State, national columnists

California cities pay price for overspending

By June 1, 2011

The B-word — bankruptcy — is being bandied about in Stockton these days as the California city faces a $37 million budget deficit with no light at the end of the fiscal tunnel.

Mayor Ann Johnston uttered it this month, telling local civic leaders, “We will do everything, absolutely everything, in our power to avoid bankruptcy.”

Vallejo filed for bankruptcy a few years ago under circumstances that are remarkably similar to those now facing Stockton. Both cities experienced rapid population growth as developers threw up subdivisions during the late and unlamented easy mortgage money bubble and house-hungry Bay Area commuters staged a feeding frenzy.

Both cities had seen their industrial employment bases erode and seized on the housing boom as an economic renaissance. Development fees, property taxes and sales taxes from new shopping centers poured into city treasuries. Officials responded with lavish contracts for city employees, especially police and firefighters, when unions applied pressure.

Stockton also sensed an opportunity to resuscitate its somewhat dilapidated downtown and borrowed to build a new baseball park, a new sports arena and a new marina, none of which came close to breaking even.

The marina cost $22.4 million to build, or more than $300,000 per berth, which is far, far more than any reasonable cost-benefit analysis would have supported. After it’s opening, the city revealed the marina would cost the city treasury about $700,000 a year in operating subsidies.

The marina, the ballpark and the arena drain some $3 million a year from city taxpayers — money that’s not available for legitimate civic purposes.

Stockton has laid off police officers and made other cuts to close its looming budget gap, and the city’s relationship with its police union is so contentious union leaders bought a home next to the one occupied by the city manager in an ill-disguised effort at intimidation.

Vallejo and Stockton are not alone in feeling fiscal distress. Throughout the state, local governments — especially those that bought into the housing bubble — are struggling with their budgets.
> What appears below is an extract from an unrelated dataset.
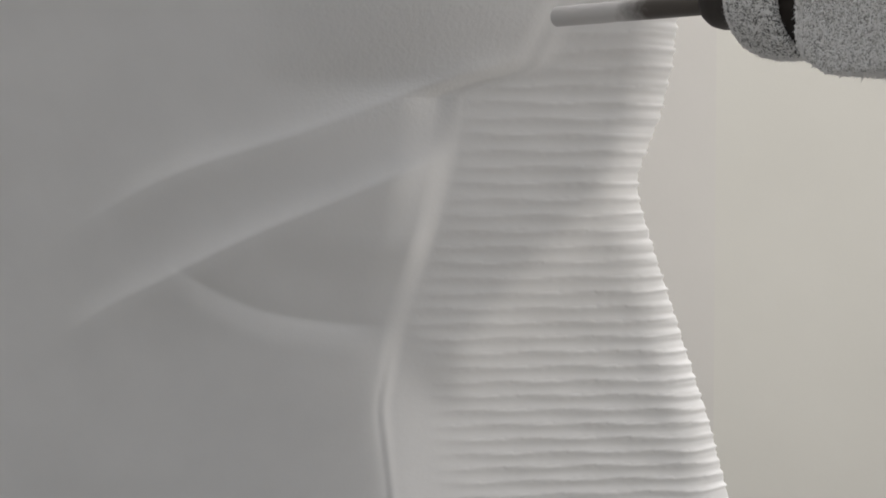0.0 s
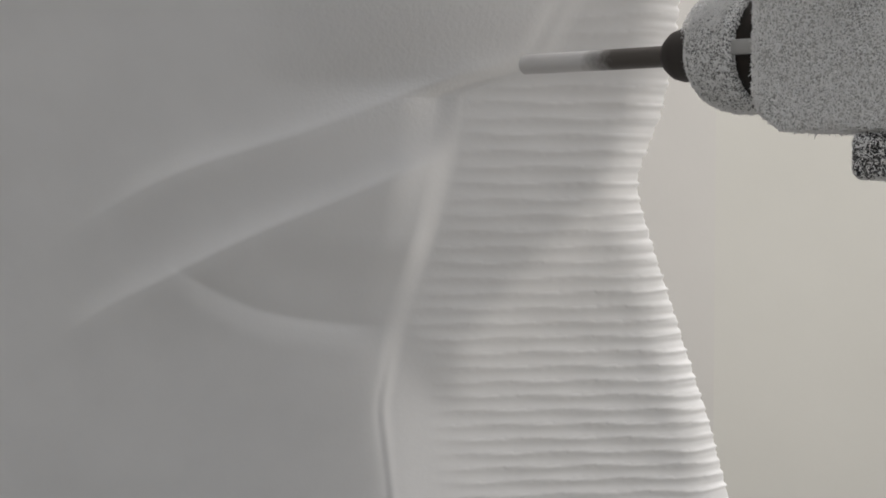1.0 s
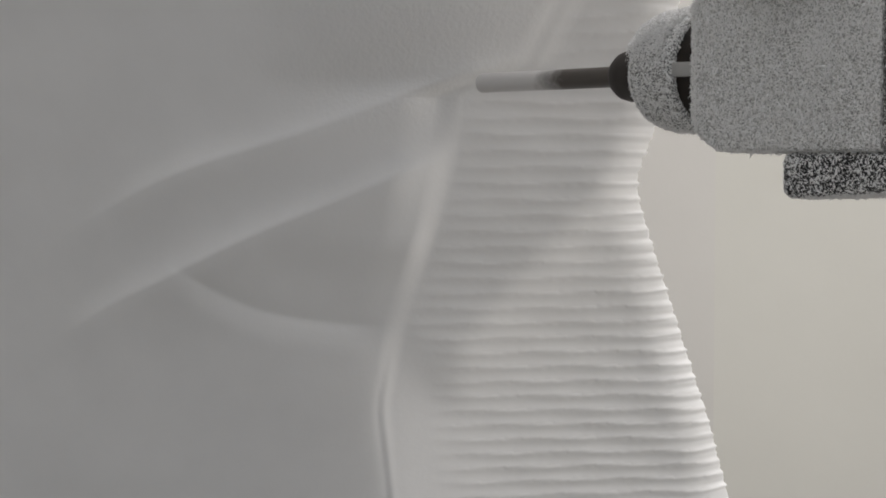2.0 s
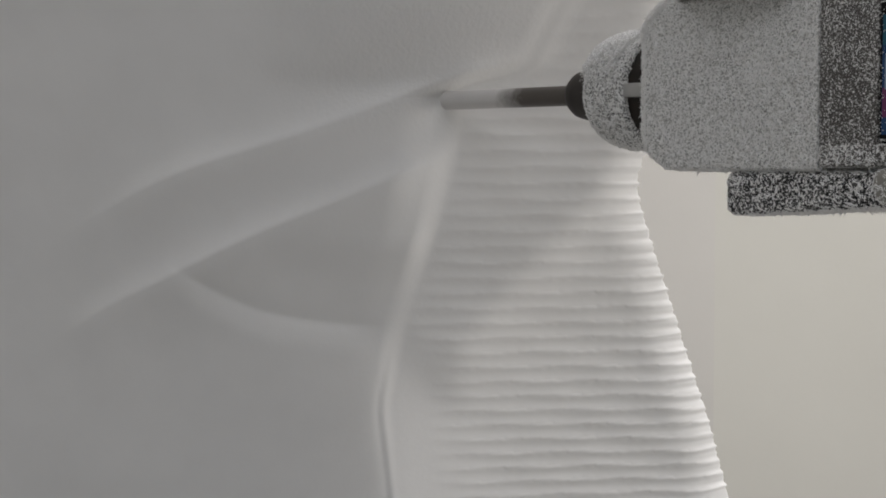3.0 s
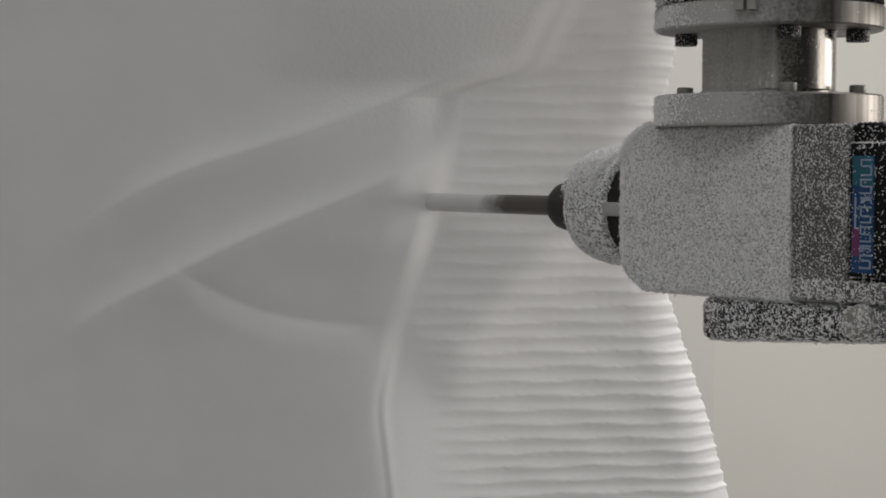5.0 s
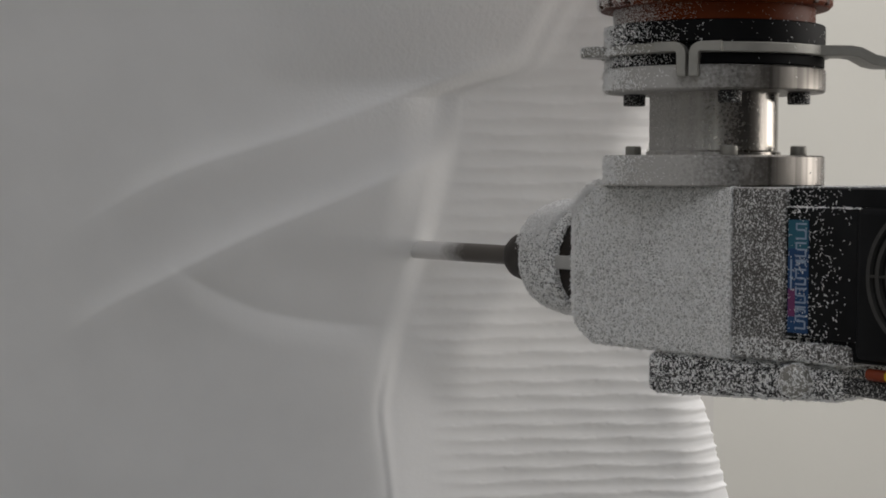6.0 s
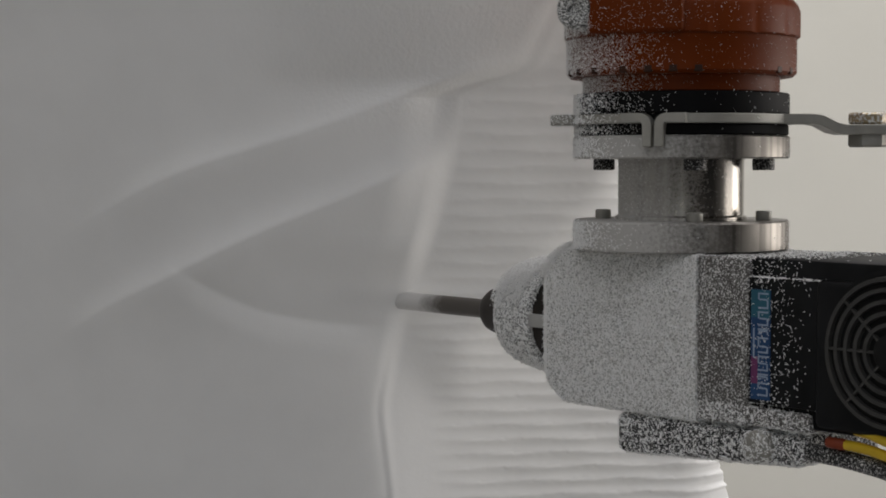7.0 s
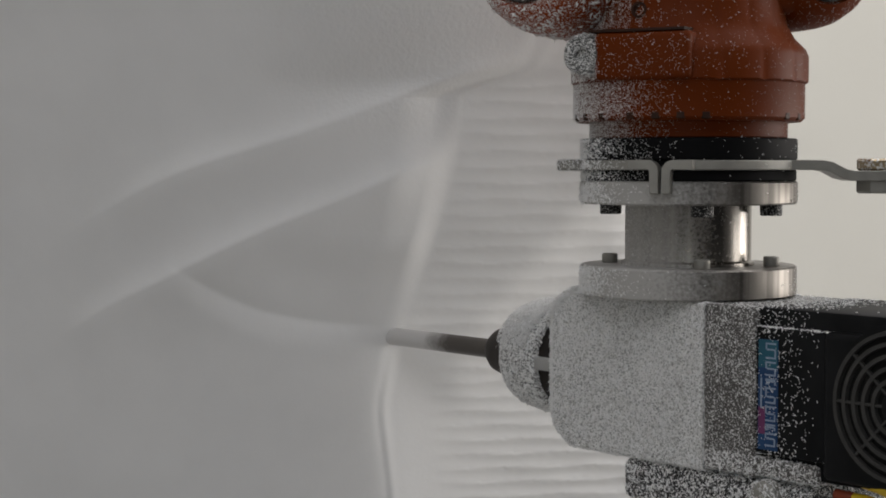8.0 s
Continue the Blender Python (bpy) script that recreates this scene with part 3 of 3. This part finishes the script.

They are, ironically enough, following a pattern set in Sacramento, where governors and legislators also overspent windfall revenues and then dealt with the resulting deficits with gimmicks and borrowing, rather than face the music.

When former Gov. Gray Davis and legislators approved a massive expansion of state employee pensions, for instance, most local governments quickly followed suit. They now face stiff increases in their bills from the California Public Employees’ Retirement System that contribute to their budget shortfalls.

There’s a lesson in the past decade of profligacy. One only hopes that those we elect to office learn it well.